STATED EXERCISE: Scan the data below and pick out the lines containing the word "made".

RAW DATA:
--------------------------------------------------

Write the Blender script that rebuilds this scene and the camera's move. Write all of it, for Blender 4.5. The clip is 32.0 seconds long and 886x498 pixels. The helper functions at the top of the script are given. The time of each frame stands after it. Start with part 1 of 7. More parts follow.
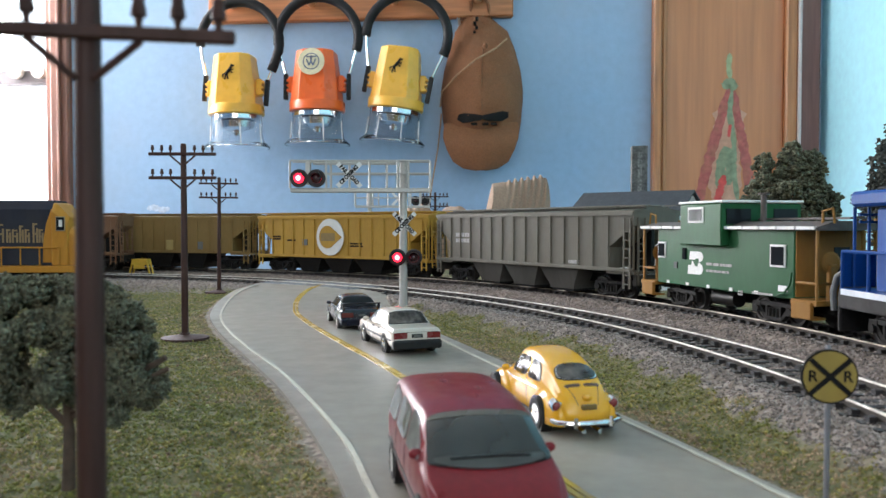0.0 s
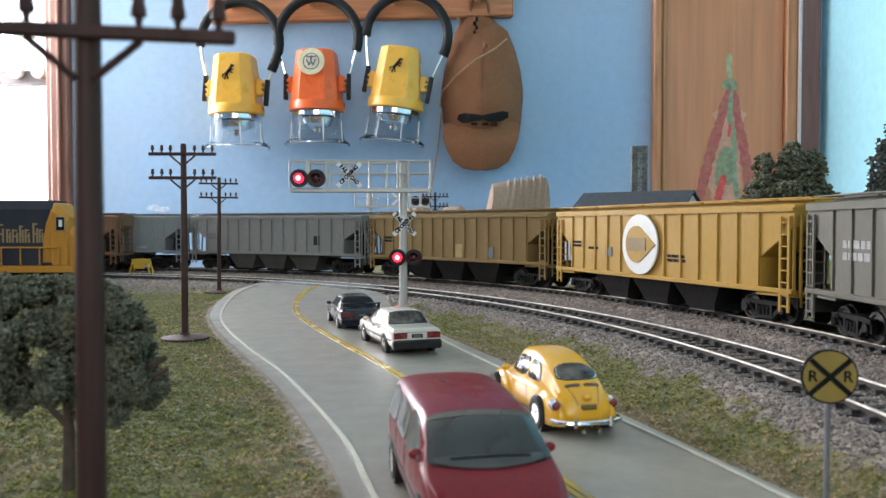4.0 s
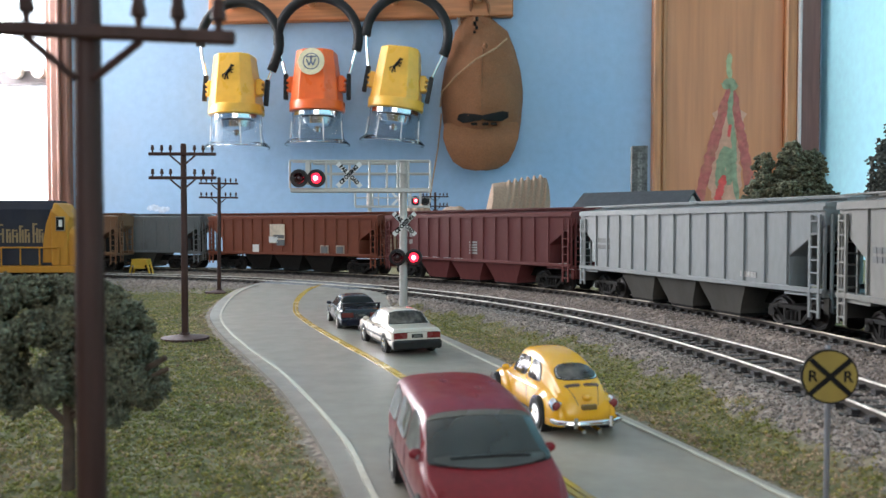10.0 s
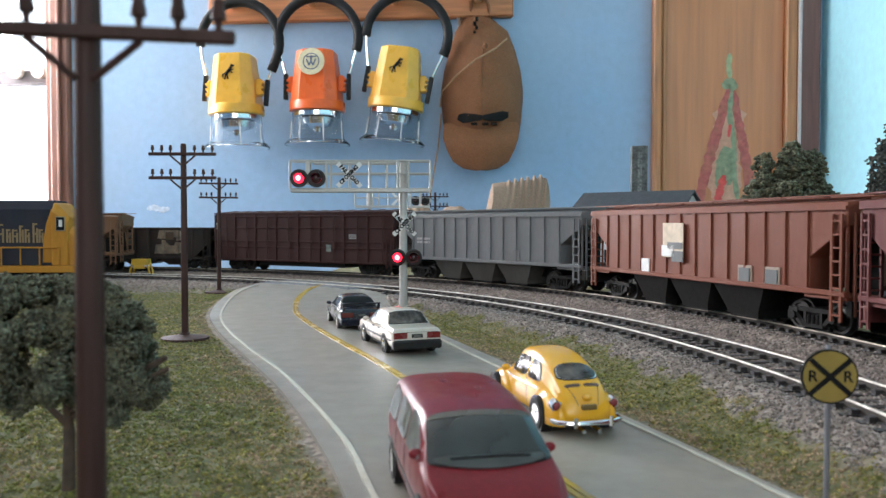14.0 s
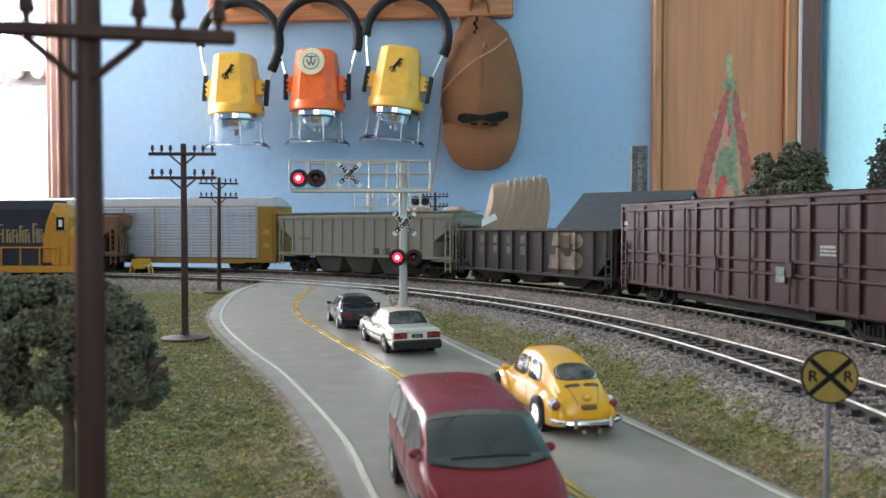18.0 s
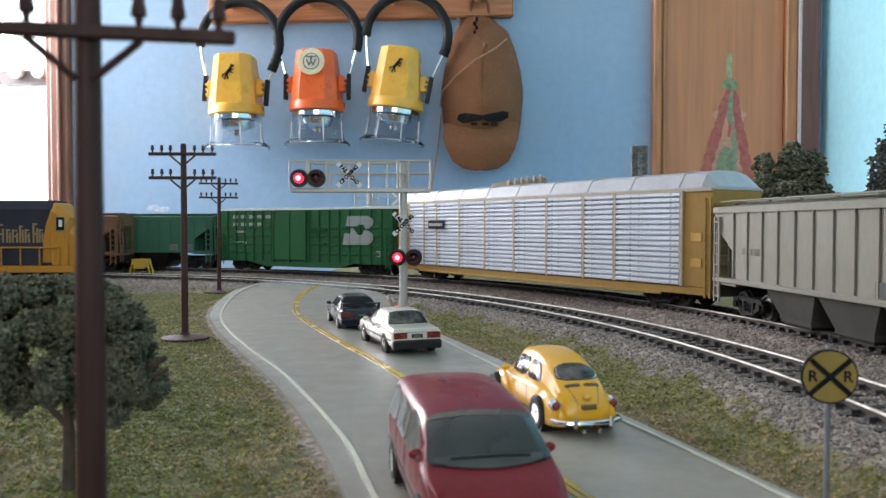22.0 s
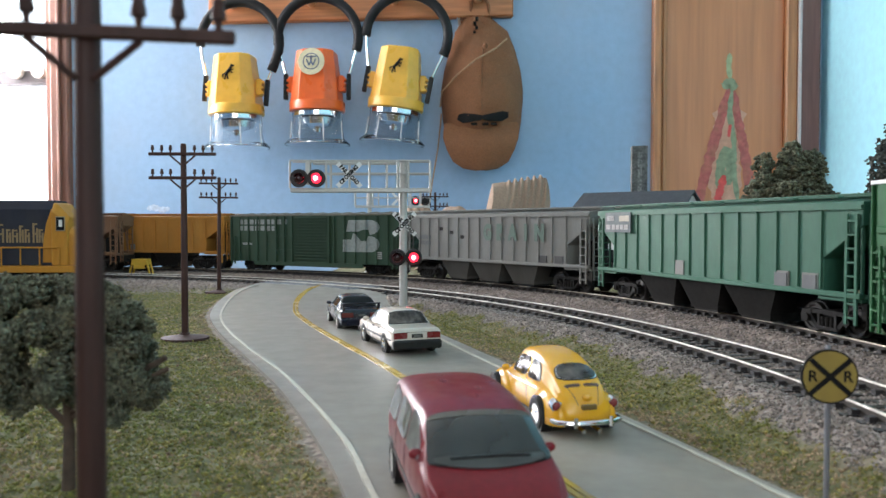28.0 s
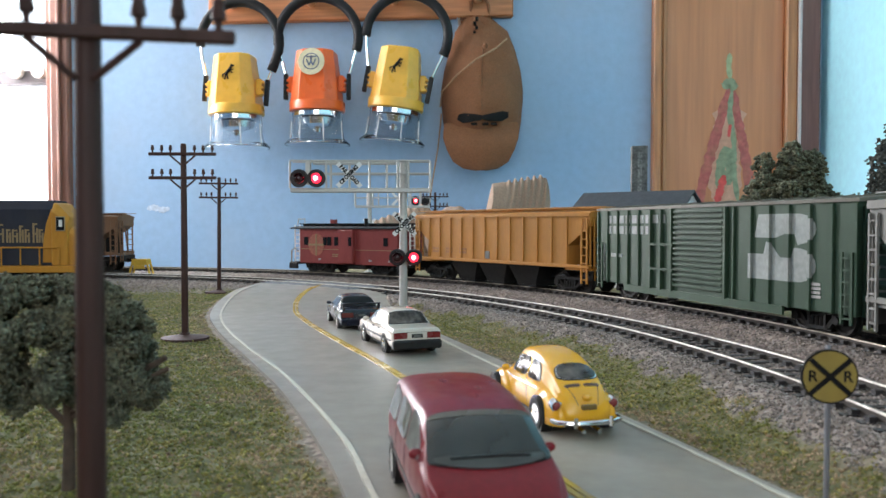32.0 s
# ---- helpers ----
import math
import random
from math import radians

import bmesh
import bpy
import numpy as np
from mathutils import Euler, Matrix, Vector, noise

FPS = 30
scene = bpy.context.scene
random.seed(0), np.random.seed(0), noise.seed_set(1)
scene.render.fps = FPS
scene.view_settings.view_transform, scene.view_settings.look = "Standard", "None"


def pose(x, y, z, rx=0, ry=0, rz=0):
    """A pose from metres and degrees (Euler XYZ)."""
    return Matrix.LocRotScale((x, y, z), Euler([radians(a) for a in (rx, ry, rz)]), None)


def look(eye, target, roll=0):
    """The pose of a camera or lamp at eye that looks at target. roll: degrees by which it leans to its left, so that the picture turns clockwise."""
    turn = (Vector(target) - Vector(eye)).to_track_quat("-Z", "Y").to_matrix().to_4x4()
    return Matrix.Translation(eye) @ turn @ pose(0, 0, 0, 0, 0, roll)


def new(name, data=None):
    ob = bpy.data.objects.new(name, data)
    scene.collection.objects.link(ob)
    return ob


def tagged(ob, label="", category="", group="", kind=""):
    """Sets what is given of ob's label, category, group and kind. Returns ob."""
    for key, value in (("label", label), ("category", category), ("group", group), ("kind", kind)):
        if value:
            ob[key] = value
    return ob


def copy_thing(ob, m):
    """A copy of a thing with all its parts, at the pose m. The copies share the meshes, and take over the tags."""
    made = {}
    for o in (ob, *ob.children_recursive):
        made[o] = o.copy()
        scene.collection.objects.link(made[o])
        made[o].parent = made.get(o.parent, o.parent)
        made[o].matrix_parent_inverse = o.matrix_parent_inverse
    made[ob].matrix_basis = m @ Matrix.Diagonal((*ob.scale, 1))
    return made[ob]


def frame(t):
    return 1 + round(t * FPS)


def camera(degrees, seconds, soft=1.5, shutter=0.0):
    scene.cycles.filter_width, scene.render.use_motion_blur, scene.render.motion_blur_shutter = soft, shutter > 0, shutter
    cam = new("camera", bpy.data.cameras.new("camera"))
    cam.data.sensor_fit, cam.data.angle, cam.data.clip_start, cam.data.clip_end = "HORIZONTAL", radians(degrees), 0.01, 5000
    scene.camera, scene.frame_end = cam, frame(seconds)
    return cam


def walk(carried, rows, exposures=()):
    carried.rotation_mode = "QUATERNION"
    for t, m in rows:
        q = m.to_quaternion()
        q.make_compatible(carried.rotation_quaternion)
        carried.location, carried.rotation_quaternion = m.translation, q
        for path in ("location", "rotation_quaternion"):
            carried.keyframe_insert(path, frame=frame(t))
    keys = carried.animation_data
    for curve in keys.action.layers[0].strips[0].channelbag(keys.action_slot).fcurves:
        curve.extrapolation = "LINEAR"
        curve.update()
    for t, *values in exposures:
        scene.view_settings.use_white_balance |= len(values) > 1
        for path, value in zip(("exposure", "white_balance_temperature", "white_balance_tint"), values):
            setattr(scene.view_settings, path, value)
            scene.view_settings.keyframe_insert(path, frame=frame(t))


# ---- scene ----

--------------------------------------------------

TASK SOLUTION:
    made = {}
        made[o] = o.copy()
        scene.collection.objects.link(made[o])
        made[o].parent = made.get(o.parent, o.parent)
        made[o].matrix_parent_inverse = o.matrix_parent_inverse
    made[ob].matrix_basis = m @ Matrix.Diagonal((*ob.scale, 1))
    return made[ob]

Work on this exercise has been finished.